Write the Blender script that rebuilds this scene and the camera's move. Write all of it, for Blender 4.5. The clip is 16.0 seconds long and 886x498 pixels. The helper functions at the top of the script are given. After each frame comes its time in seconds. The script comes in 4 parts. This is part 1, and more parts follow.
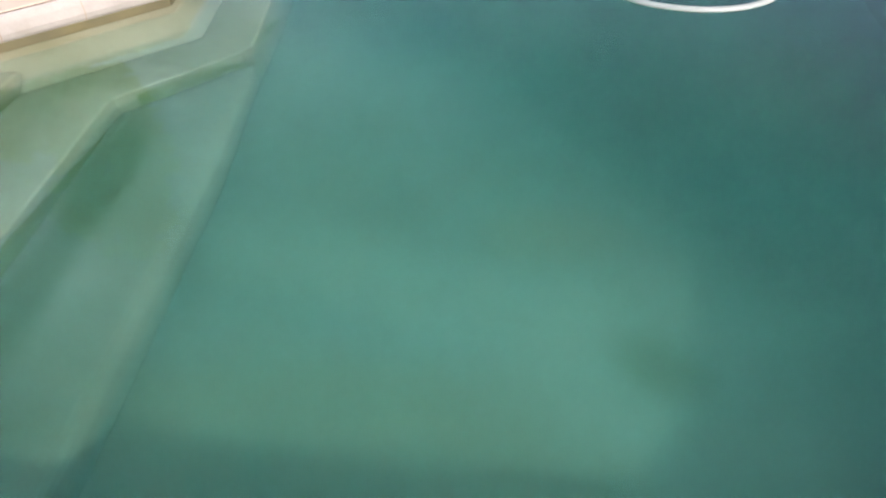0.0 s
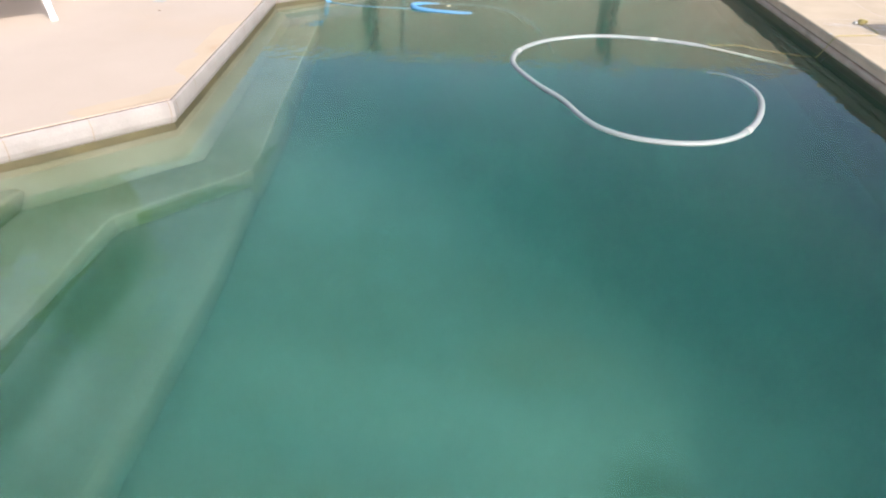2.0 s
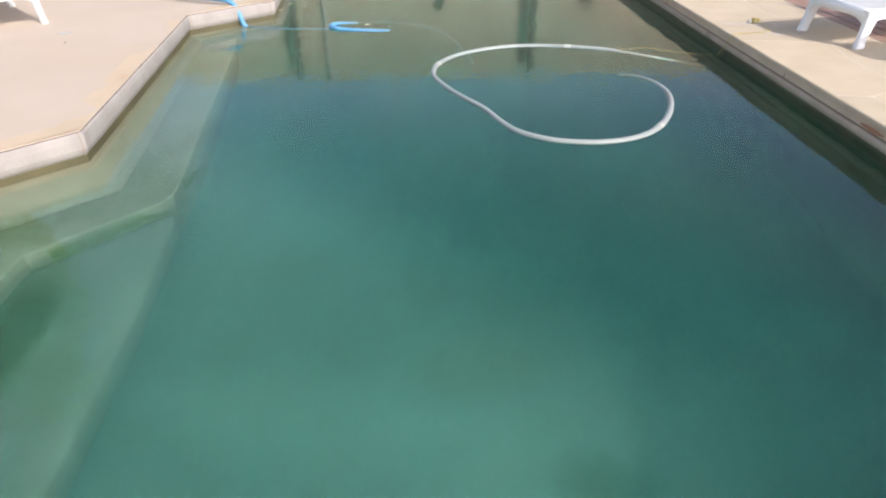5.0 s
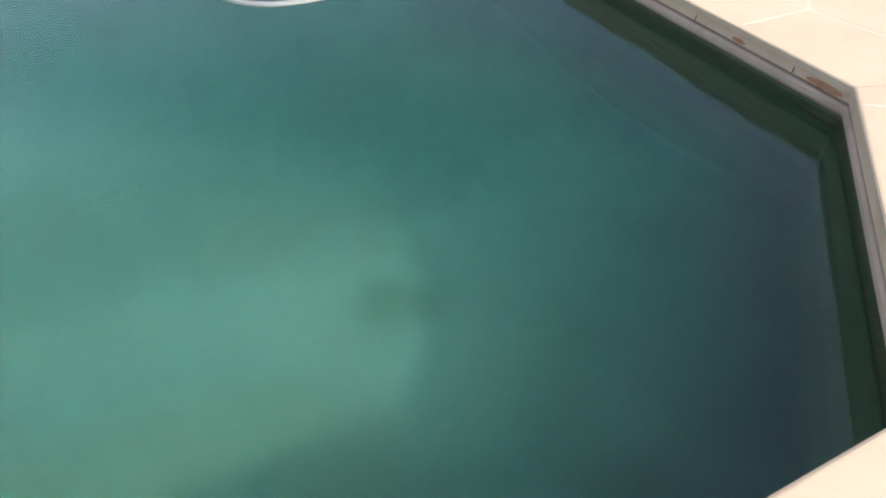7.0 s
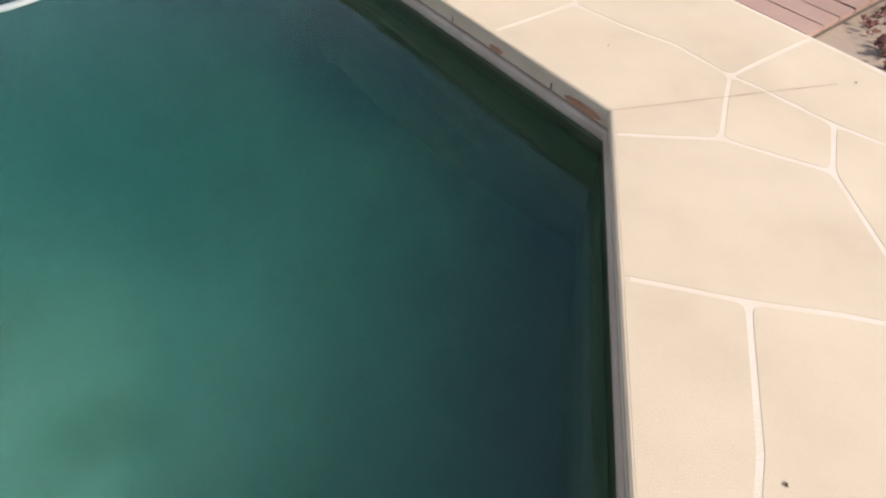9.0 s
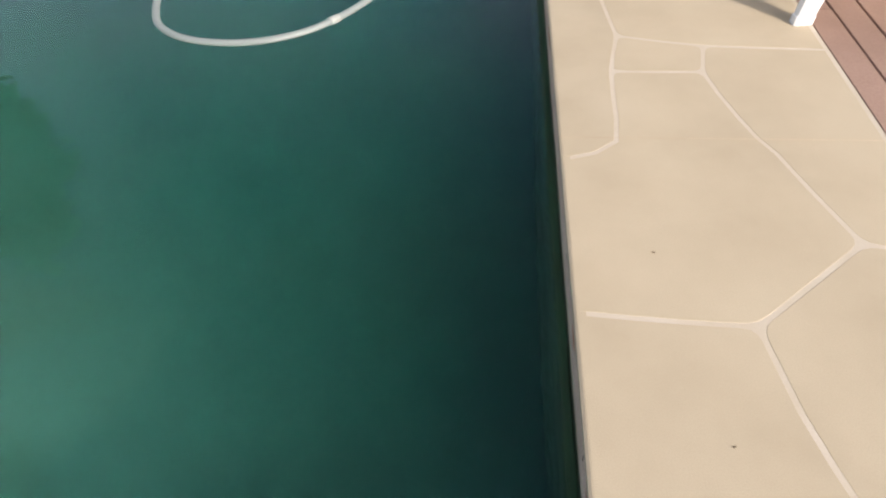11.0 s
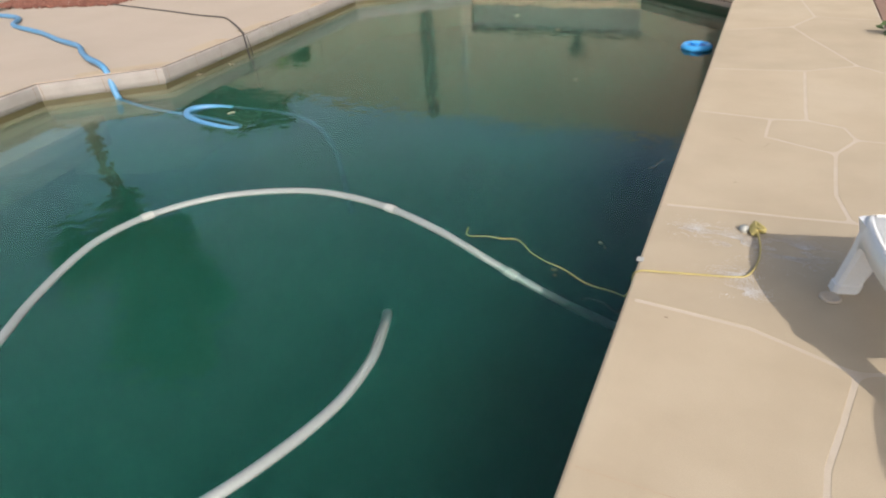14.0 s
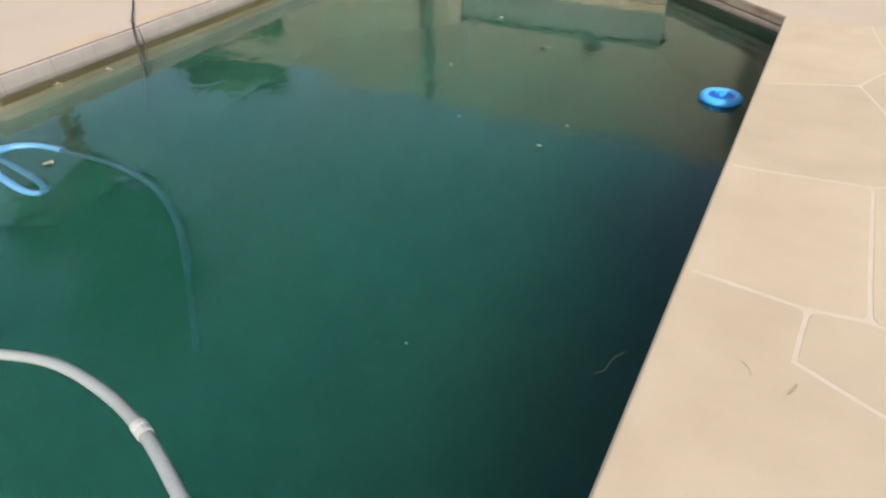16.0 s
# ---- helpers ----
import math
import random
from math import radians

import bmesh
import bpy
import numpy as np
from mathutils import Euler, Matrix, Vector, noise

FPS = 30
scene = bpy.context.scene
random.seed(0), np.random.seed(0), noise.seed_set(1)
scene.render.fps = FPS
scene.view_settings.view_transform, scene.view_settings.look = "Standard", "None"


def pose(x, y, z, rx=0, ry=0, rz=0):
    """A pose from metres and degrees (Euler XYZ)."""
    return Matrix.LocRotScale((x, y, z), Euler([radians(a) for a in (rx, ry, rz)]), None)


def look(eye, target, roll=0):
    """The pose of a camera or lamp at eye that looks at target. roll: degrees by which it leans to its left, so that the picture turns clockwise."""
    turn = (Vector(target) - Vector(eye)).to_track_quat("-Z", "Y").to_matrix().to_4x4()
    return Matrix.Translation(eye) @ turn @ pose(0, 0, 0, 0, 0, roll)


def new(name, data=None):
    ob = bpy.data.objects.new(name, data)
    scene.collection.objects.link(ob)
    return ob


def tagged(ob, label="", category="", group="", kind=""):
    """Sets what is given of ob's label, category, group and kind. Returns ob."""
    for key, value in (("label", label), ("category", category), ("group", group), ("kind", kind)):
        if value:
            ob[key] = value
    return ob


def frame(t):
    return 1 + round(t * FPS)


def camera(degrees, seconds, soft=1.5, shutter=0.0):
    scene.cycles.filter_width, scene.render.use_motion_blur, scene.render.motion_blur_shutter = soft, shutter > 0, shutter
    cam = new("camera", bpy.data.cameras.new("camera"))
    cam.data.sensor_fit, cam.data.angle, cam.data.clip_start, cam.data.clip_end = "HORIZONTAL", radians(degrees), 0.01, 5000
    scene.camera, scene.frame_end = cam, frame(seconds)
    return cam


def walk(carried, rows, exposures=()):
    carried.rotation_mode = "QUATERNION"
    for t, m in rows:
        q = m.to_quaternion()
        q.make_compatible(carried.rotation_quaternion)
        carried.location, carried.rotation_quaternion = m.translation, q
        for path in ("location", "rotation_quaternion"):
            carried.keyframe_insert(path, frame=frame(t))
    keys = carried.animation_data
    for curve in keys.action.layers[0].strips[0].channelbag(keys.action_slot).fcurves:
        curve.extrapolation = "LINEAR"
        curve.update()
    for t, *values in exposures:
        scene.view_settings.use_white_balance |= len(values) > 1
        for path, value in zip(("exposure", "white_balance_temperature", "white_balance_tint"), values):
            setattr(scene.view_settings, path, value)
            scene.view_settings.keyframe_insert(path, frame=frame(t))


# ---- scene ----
cam = camera(71.58, 16.0, soft=2.2)
PATH = [
    (0, look((-2.841, -1.174, 1.405), (-3.100, 0.944, -0.704), -1.27)),
    (0.5, look((-2.933, -1.190, 1.460), (-3.232, 1.061, -0.501), -1.34)),
    (1, look((-2.904, -1.185, 1.483), (-3.270, 1.175, -0.333), -1.37)),
    (1.5, look((-2.901, -1.156, 1.479), (-3.196, 1.263, -0.270), -0.20)),
    (2, look((-2.883, -1.156, 1.482), (-3.098, 1.301, -0.226), 0.76)),
    (2.5, look((-2.931, -1.148, 1.490), (-3.035, 1.351, -0.167), 1.11)),
    (3, look((-2.920, -1.171, 1.470), (-2.961, 1.386, -0.098), 0.43)),
    (3.2, look((-2.906, -1.149, 1.480), (-2.934, 1.421, -0.067), 0.04)),
    (5.3, look((-2.816, -1.211, 1.425), (-2.710, 1.282, -0.240), -0.61)),
    (5.5, look((-2.830, -1.247, 1.398), (-2.653, 1.223, -0.296), -0.40)),
    (6, look((-2.703, -1.293, 1.402), (-2.436, 1.068, -0.430), -0.90)),
    (6.5, look((-2.621, -1.366, 1.328), (-2.190, 0.863, -0.634), -3.85)),
    (7, look((-2.675, -1.445, 1.436), (-1.800, 0.519, -0.656), -2.10)),
    (7.5, look((-2.605, -1.507, 1.415), (-1.384, 0.320, -0.628), -3.62)),
    (8, look((-2.300, -1.469, 1.368), (-0.993, 0.198, -0.756), -2.19)),
    (8.2, look((-2.161, -1.424, 1.353), (-0.822, 0.147, -0.824), -1.64)),
    (10.3, look((-0.763, -0.688, 1.461), (-0.346, 1.152, -0.872), 1.57)),
    (10.5, look((-0.565, -0.626, 1.447), (-0.360, 1.309, -0.837), -0.33)),
    (11, look((-0.225, -0.372, 1.384), (-0.484, 1.686, -0.784), -3.64)),
    (11.5, look((-0.083, 0.044, 1.371), (-0.616, 2.211, -0.632), -4.26)),
    (12, look((0.134, 0.445, 1.402), (-0.702, 2.650, -0.453), -5.21)),
    (12.5, look((0.203, 0.908, 1.398), (-0.783, 3.164, -0.317), -5.68)),
    (13, look((0.250, 1.438, 1.387), (-0.772, 3.727, -0.260), -5.44)),
    (13.2, look((0.259, 1.646, 1.382), (-0.834, 3.931, -0.224), -4.20)),
    (13.5, look((0.272, 1.901, 1.404), (-0.924, 4.150, -0.180), -4.67)),
    (14, look((0.242, 2.435, 1.409), (-0.928, 4.697, -0.176), -3.96)),
    (14.5, look((0.240, 2.954, 1.419), (-0.943, 5.175, -0.214), -2.15)),
    (15, look((0.179, 3.465, 1.447), (-1.076, 5.595, -0.252), -2.59)),
    (15.5, look((0.159, 3.972, 1.429), (-1.031, 6.091, -0.330), -2.89)),
    (16, look((0.133, 4.399, 1.478), (-1.083, 6.499, -0.286), -0.92)),
]
EXPOSURES = [(0.0, 0.88, 6300, 14), (1.0, 0.85, 6250, 14), (2.0, 0.81, 6150, 13), (3.2, 0.74, 6100, 12), (5.3, 0.66, 6150, 13), (6.0, 0.68, 6200, 14), (6.5, 0.72, 6250, 15), (7.0, 0.94, 6300, 15), (8.2, 0.79, 6200, 14), (10.3, 0.44, 6450, 10), (11.0, 0.34, 6450, 9), (13.0, 0.22, 6450, 9), (15.0, 0.22, 6450, 9), (16.0, 0.42, 6400, 9)]
walk(cam, PATH, EXPOSURES)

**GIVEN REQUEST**
Working from the lines above, reproduce the material exactly and exclude its pictures.

**FINAL ANSWER**
Write the Blender script that rebuilds this scene and the camera's move. Write all of it, for Blender 4.5. The clip is 16.0 seconds long and 886x498 pixels. The helper functions at the top of the script are given. After each frame comes its time in seconds. The script comes in 4 parts. This is part 1, and more parts follow.
0.0 s
2.0 s
5.0 s
7.0 s
9.0 s
11.0 s
14.0 s
16.0 s
# ---- helpers ----
import math
import random
from math import radians

import bmesh
import bpy
import numpy as np
from mathutils import Euler, Matrix, Vector, noise

FPS = 30
scene = bpy.context.scene
random.seed(0), np.random.seed(0), noise.seed_set(1)
scene.render.fps = FPS
scene.view_settings.view_transform, scene.view_settings.look = "Standard", "None"


def pose(x, y, z, rx=0, ry=0, rz=0):
    """A pose from metres and degrees (Euler XYZ)."""
    return Matrix.LocRotScale((x, y, z), Euler([radians(a) for a in (rx, ry, rz)]), None)


def look(eye, target, roll=0):
    """The pose of a camera or lamp at eye that looks at target. roll: degrees by which it leans to its left, so that the picture turns clockwise."""
    turn = (Vector(target) - Vector(eye)).to_track_quat("-Z", "Y").to_matrix().to_4x4()
    return Matrix.Translation(eye) @ turn @ pose(0, 0, 0, 0, 0, roll)


def new(name, data=None):
    ob = bpy.data.objects.new(name, data)
    scene.collection.objects.link(ob)
    return ob


def tagged(ob, label="", category="", group="", kind=""):
    """Sets what is given of ob's label, category, group and kind. Returns ob."""
    for key, value in (("label", label), ("category", category), ("group", group), ("kind", kind)):
        if value:
            ob[key] = value
    return ob


def frame(t):
    return 1 + round(t * FPS)


def camera(degrees, seconds, soft=1.5, shutter=0.0):
    scene.cycles.filter_width, scene.render.use_motion_blur, scene.render.motion_blur_shutter = soft, shutter > 0, shutter
    cam = new("camera", bpy.data.cameras.new("camera"))
    cam.data.sensor_fit, cam.data.angle, cam.data.clip_start, cam.data.clip_end = "HORIZONTAL", radians(degrees), 0.01, 5000
    scene.camera, scene.frame_end = cam, frame(seconds)
    return cam


def walk(carried, rows, exposures=()):
    carried.rotation_mode = "QUATERNION"
    for t, m in rows:
        q = m.to_quaternion()
        q.make_compatible(carried.rotation_quaternion)
        carried.location, carried.rotation_quaternion = m.translation, q
        for path in ("location", "rotation_quaternion"):
            carried.keyframe_insert(path, frame=frame(t))
    keys = carried.animation_data
    for curve in keys.action.layers[0].strips[0].channelbag(keys.action_slot).fcurves:
        curve.extrapolation = "LINEAR"
        curve.update()
    for t, *values in exposures:
        scene.view_settings.use_white_balance |= len(values) > 1
        for path, value in zip(("exposure", "white_balance_temperature", "white_balance_tint"), values):
            setattr(scene.view_settings, path, value)
            scene.view_settings.keyframe_insert(path, frame=frame(t))


# ---- scene ----
cam = camera(71.58, 16.0, soft=2.2)
PATH = [
    (0, look((-2.841, -1.174, 1.405), (-3.100, 0.944, -0.704), -1.27)),
    (0.5, look((-2.933, -1.190, 1.460), (-3.232, 1.061, -0.501), -1.34)),
    (1, look((-2.904, -1.185, 1.483), (-3.270, 1.175, -0.333), -1.37)),
    (1.5, look((-2.901, -1.156, 1.479), (-3.196, 1.263, -0.270), -0.20)),
    (2, look((-2.883, -1.156, 1.482), (-3.098, 1.301, -0.226), 0.76)),
    (2.5, look((-2.931, -1.148, 1.490), (-3.035, 1.351, -0.167), 1.11)),
    (3, look((-2.920, -1.171, 1.470), (-2.961, 1.386, -0.098), 0.43)),
    (3.2, look((-2.906, -1.149, 1.480), (-2.934, 1.421, -0.067), 0.04)),
    (5.3, look((-2.816, -1.211, 1.425), (-2.710, 1.282, -0.240), -0.61)),
    (5.5, look((-2.830, -1.247, 1.398), (-2.653, 1.223, -0.296), -0.40)),
    (6, look((-2.703, -1.293, 1.402), (-2.436, 1.068, -0.430), -0.90)),
    (6.5, look((-2.621, -1.366, 1.328), (-2.190, 0.863, -0.634), -3.85)),
    (7, look((-2.675, -1.445, 1.436), (-1.800, 0.519, -0.656), -2.10)),
    (7.5, look((-2.605, -1.507, 1.415), (-1.384, 0.320, -0.628), -3.62)),
    (8, look((-2.300, -1.469, 1.368), (-0.993, 0.198, -0.756), -2.19)),
    (8.2, look((-2.161, -1.424, 1.353), (-0.822, 0.147, -0.824), -1.64)),
    (10.3, look((-0.763, -0.688, 1.461), (-0.346, 1.152, -0.872), 1.57)),
    (10.5, look((-0.565, -0.626, 1.447), (-0.360, 1.309, -0.837), -0.33)),
    (11, look((-0.225, -0.372, 1.384), (-0.484, 1.686, -0.784), -3.64)),
    (11.5, look((-0.083, 0.044, 1.371), (-0.616, 2.211, -0.632), -4.26)),
    (12, look((0.134, 0.445, 1.402), (-0.702, 2.650, -0.453), -5.21)),
    (12.5, look((0.203, 0.908, 1.398), (-0.783, 3.164, -0.317), -5.68)),
    (13, look((0.250, 1.438, 1.387), (-0.772, 3.727, -0.260), -5.44)),
    (13.2, look((0.259, 1.646, 1.382), (-0.834, 3.931, -0.224), -4.20)),
    (13.5, look((0.272, 1.901, 1.404), (-0.924, 4.150, -0.180), -4.67)),
    (14, look((0.242, 2.435, 1.409), (-0.928, 4.697, -0.176), -3.96)),
    (14.5, look((0.240, 2.954, 1.419), (-0.943, 5.175, -0.214), -2.15)),
    (15, look((0.179, 3.465, 1.447), (-1.076, 5.595, -0.252), -2.59)),
    (15.5, look((0.159, 3.972, 1.429), (-1.031, 6.091, -0.330), -2.89)),
    (16, look((0.133, 4.399, 1.478), (-1.083, 6.499, -0.286), -0.92)),
]
EXPOSURES = [(0.0, 0.88, 6300, 14), (1.0, 0.85, 6250, 14), (2.0, 0.81, 6150, 13), (3.2, 0.74, 6100, 12), (5.3, 0.66, 6150, 13), (6.0, 0.68, 6200, 14), (6.5, 0.72, 6250, 15), (7.0, 0.94, 6300, 15), (8.2, 0.79, 6200, 14), (10.3, 0.44, 6450, 10), (11.0, 0.34, 6450, 9), (13.0, 0.22, 6450, 9), (15.0, 0.22, 6450, 9), (16.0, 0.42, 6400, 9)]
walk(cam, PATH, EXPOSURES)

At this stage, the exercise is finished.